I get the sellers thinking, as explained above, but buyers tend to view things rather differently. The normal rationale behind listing a nice item at a very low start price is to generate maximum interest from bidders, that gets some momentum into the auction. If items are accurately and comprehensively listed with no reserve on a long duration auction, 7 or 10 days, the finishing bid really is the market price of the item. Punters have had plenty of time to find, watch, research, and form their own personal valuation opinion of the item. and decide what they are willing to pay.
Personally I don't like participating in low start reserve auctions. why should I waste my time having to do multiple small incremental bids in order to try and second guess the seller's bottom line? As far as I'm concerned the minimum price for anything the seller is willing to accept should be the start price, and no playing silly buggers with a low start price the seller won't honour because they've set a higher reserve.
The auction we're talking about is a case in point. The market decided the item is worth £56, after several days bidding.
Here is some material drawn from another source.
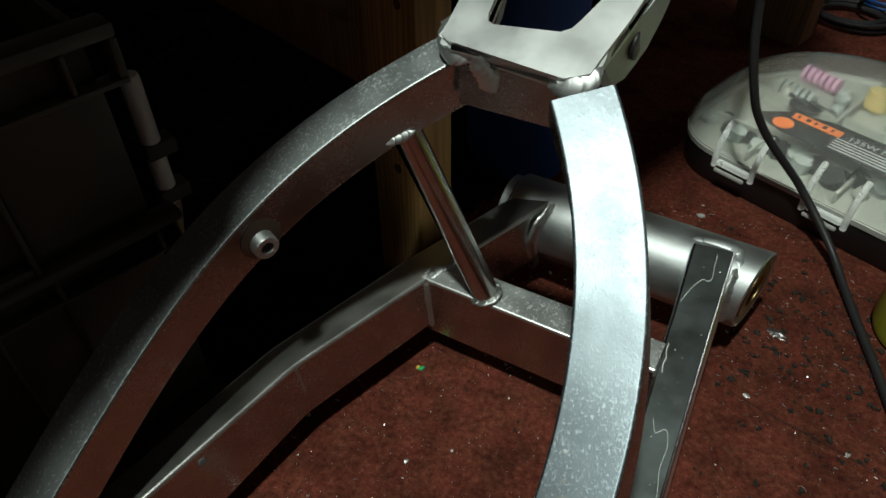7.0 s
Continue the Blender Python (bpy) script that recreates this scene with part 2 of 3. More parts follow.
def thing(name, label, category, m=None, group="", kind=""):
    ob = new(name)
    ob.empty_display_size = 0.02
    if m is not None:
        ob.matrix_basis = m
    return tagged(ob, label, category, group, kind)


def box(bm, lo, hi, bevel=0.0, seg=2, m=None):
    g = bmesh.ops.create_cube(bm, size=1.0)
    vs = g["verts"]
    for v in vs:
        v.co = Vector([lo[k] + (hi[k] - lo[k]) * (v.co[k] + 0.5) for k in range(3)])
    if bevel:
        es = list({e for v in vs for e in v.link_edges})
        r = bmesh.ops.bevel(bm, geom=es, offset=bevel, segments=seg, affect="EDGES", profile=0.5)
        vs = list({v for f in r["faces"] for v in f.verts} | {v for v in vs if v.is_valid})
    if m is not None:
        bmesh.ops.transform(bm, matrix=m, verts=[v for v in vs if v.is_valid])
    return bm


def box_bm(lo, hi, bevel=0.0, seg=2, m=None):
    return box(bmesh.new(), lo, hi, bevel, seg, m)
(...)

Well, like it or not that is the market price. I suspect the final price was actually depressed by the presence of a reserve, and would probably have exceeded the £100 mark if bidders knew their winning bid would be honoured regardless of what it was.
Sellers seem to want their cake and eat it. They want the upside of the auction format where a silly bid war may inflate the price, but they don't want to take a chance that the item doesn't generate much interest and finishes low.